Au cours de manifestations contre la mission des Nations-Unies en RDC, lancées le 25 juillet 2022 à partir de Goma, 3 casques bleus (2 policiers et 1 soldat). Au cours des mêmes incidents, l’armée avait déploré l’incendie de 3 de ses véhicules ainsi que la perte de 8 armes de guerre ravies par des manifestants en furie qui leur reprochaient pêle-mêle leur «indolence» face aux agressions subies par les populations civiles, des propos d’un porte-parole militaire traitant dénonçant la complicité des populations civiles dans l’attaque de la prison de Butembo. Le capitaine Anthony Mwalushayi avait qualifié Butembo de sanctuaire maï-maï après l’attaque de la prison de la ville. Ce que les faits n’ont nullement démenti.
Sanctuaire maï-maï
Le forfait commis, les assaillants avaient pillé des ménages et des boutiques dans les villages de Bunyuka, Vutondi, Kasitu et Isonga. Pourchassés aussi bien par les populations décidées à «se prendre en charge», les ravisseurs furent obligés de libérer quelques otages. 2 jours après l’attaque de la prison de Kakwangura, la ville n’était pas à l’abri d’une nouvelle insurrection généralisée. «La situation est hors contrôle, le mariage entre militaires et civiles est complètement rompu. Nous sommes à un pas d’une guerre civile», s’alarmait, le 13 août, Damien Muherya, un internaute du Nord-Kivu. Le même jour, un communiqué du gouvernement provincial dénonçait encore «des actions criminelles orchestrées contre les forces de défense et de sécurité, avec d’énormes pertes matérielles et en vies humaines» sous prétexte de manifestations pacifiques anti-MONUSCO.
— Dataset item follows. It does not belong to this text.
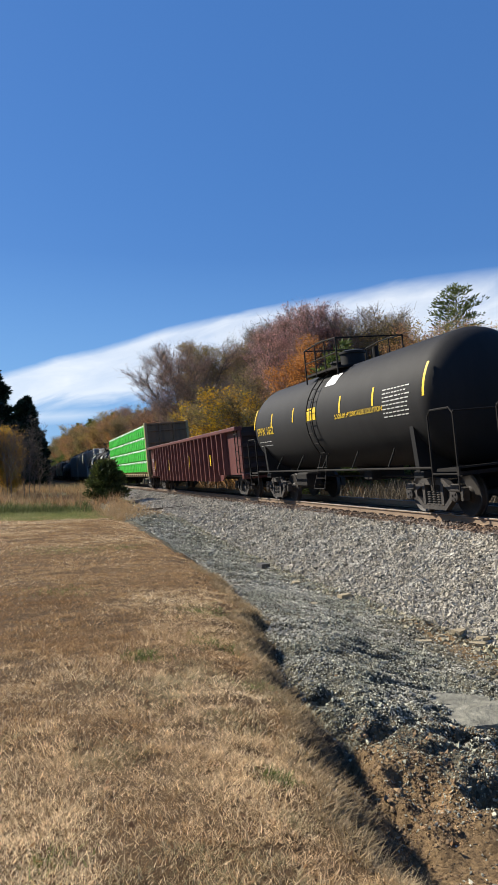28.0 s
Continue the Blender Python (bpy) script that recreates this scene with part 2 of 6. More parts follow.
M_EARTH = earth_mat()
M_STONE = surface("grey_crushed_stone", (0.355, 0.325, 0.265), 0.9, 0, 0.3, 5, tint=(0.28, 0.245, 0.185), bump=0.3, bump_scale=90, island=0.6)
M_TANSTONE = surface("tan_toe_stone", (0.36, 0.31, 0.21), 0.9, 0, 0.35, 5, tint=(0.25, 0.24, 0.15), bump=0.3, bump_scale=90, island=0.5)
M_RUSTSTONE = surface("rust_stained_stone", (0.17, 0.105, 0.062), 0.9, 0, 0.4, 4, tint=(0.22, 0.19, 0.16), bump=0.3, bump_scale=90, island=0.45)
M_PEBBLE = surface("ditch_pebbles", (0.43, 0.405, 0.325), 0.85, 0, 0.5, 1.6, tint=(0.25, 0.245, 0.17), bump=0.2, bump_scale=120, island=0.75)
M_CLOD = surface("clay_clods", (0.30, 0.19, 0.095), 0.95, 0, 0.3, 6, tint=(0.12, 0.085, 0.05), bump=0.4, bump_scale=80, island=0.7)

M_STEEL = surface("dark_running_gear", (0.012, 0.0105, 0.0095), 0.85, 0.0, 0.35, 4, tint=(0.022, 0.017, 0.013), bump=0.3, spec=0.25)
M_FRAME = surface("dusty_truck_steel", (0.048, 0.041, 0.035), 0.8, 0.1, 0.35, 5, grime=(0.05, 0.04, 0.035), bump=0.4)
M_WHEEL = surface("brown_wheel_steel", (0.04, 0.034, 0.03), 0.6, 0.3, 0.3, 6)
M_RAIL = surface("worn_rail_steel", (0.30, 0.27, 0.24), 0.45, 0.5, 0.2, 6)
M_RUST = surface("rusty_rail_side", (0.07, 0.048, 0.036), 0.9, 0.1, 0.3, 8)
M_RAILSIDE = surface("dusty_tan_rail_side", (0.25, 0.175, 0.115), 0.9, 0.0, 0.2, 3, tint=(0.20, 0.135, 0.085), bump=0.1)
M_TIE = surface("creosoted_timber", (0.10, 0.07, 0.05), 0.9, 0, 0.35, 7, tint=(0.17, 0.12, 0.085), per_object=0.25)
M_CONCRETE = surface("old_concrete", (0.25, 0.235, 0.18), 0.9, 0, 0.5, 9, grime=(0.10, 0.10, 0.07), grime_amount=0.7, bump=1.0, bump_scale=28)
M_DARKMARK = surface("faded_black_lettering", (0.06, 0.058, 0.055), 0.7, 0, 0.4, 6, bump=0)
M_WHITEPAINT = surface("white_lettering", (0.75, 0.75, 0.73), 0.6, 0, 0.1, 5, bump=0)
M_BLACKPAINT = surface("black_lettering", (0.03, 0.03, 0.03), 0.6, 0, 0.1, 5, bump=0)
M_YELLOW = surface("yellow_reflector", (0.75, 0.50, 0.02), 0.4, 0, 0.1, 5, bump=0)
M_ORANGE = surface("orange_panel", (0.75, 0.36, 0.03), 0.5, 0, 0.1, 5, bump=0)
# grimy end sheets, darkened further with the shade of the gap between cars
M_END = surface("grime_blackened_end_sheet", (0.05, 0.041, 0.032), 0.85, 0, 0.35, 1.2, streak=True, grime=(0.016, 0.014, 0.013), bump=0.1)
# red gondola ends with their shadow painted into a near-black base
M_REDEND = surface("sooty_red_end_sheet", (0.035, 0.021, 0.018), 0.85, 0, 0.35, 1.2, streak=True, grime=(0.016, 0.012, 0.01), bump=0.1)
M_GRAB = surface("grey_white_grab_iron", (0.55, 0.54, 0.50), 0.6, 0, 0.25, 8, bump=0)
M_LADDER = surface("weathered_ladder_steel", (0.36, 0.35, 0.32), 0.6, 0, 0.3, 8, bump=0)
M_SEAM = surface("dusty_weld_seam", (0.20, 0.185, 0.16), 0.8, 0, 0.4, 3, bump=0)
M_BLUE = surface("blue_paint", (0.12, 0.25, 0.55), 0.5, 0, 0.1, 5, bump=0)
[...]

L’arrestation de Jean-Baptiste Kupaku dit «Kyandenga» n’a pourtant pas encore ramené paix et quiétude à Butembo. Loin s’en faut. Dans la nuit du dimanche à lundi 19 septembre 2022, deux personnes ont été tuées par des hommes armés non autrement identifiés. Jacques Bayahi Kindyate, chef de la cellule Vukonderya au quartier Kamesi Mbonzo, a été assassiné vers 21 h locales, à quelques mètres de son domicile. Une heure plus tard, vers 22 h locales, un taximan de Mulemya, une cellule du quartier Kyaghala a été décapité dans une parcelle voisine de son habitation par des assaillants tout aussi peu identifiés.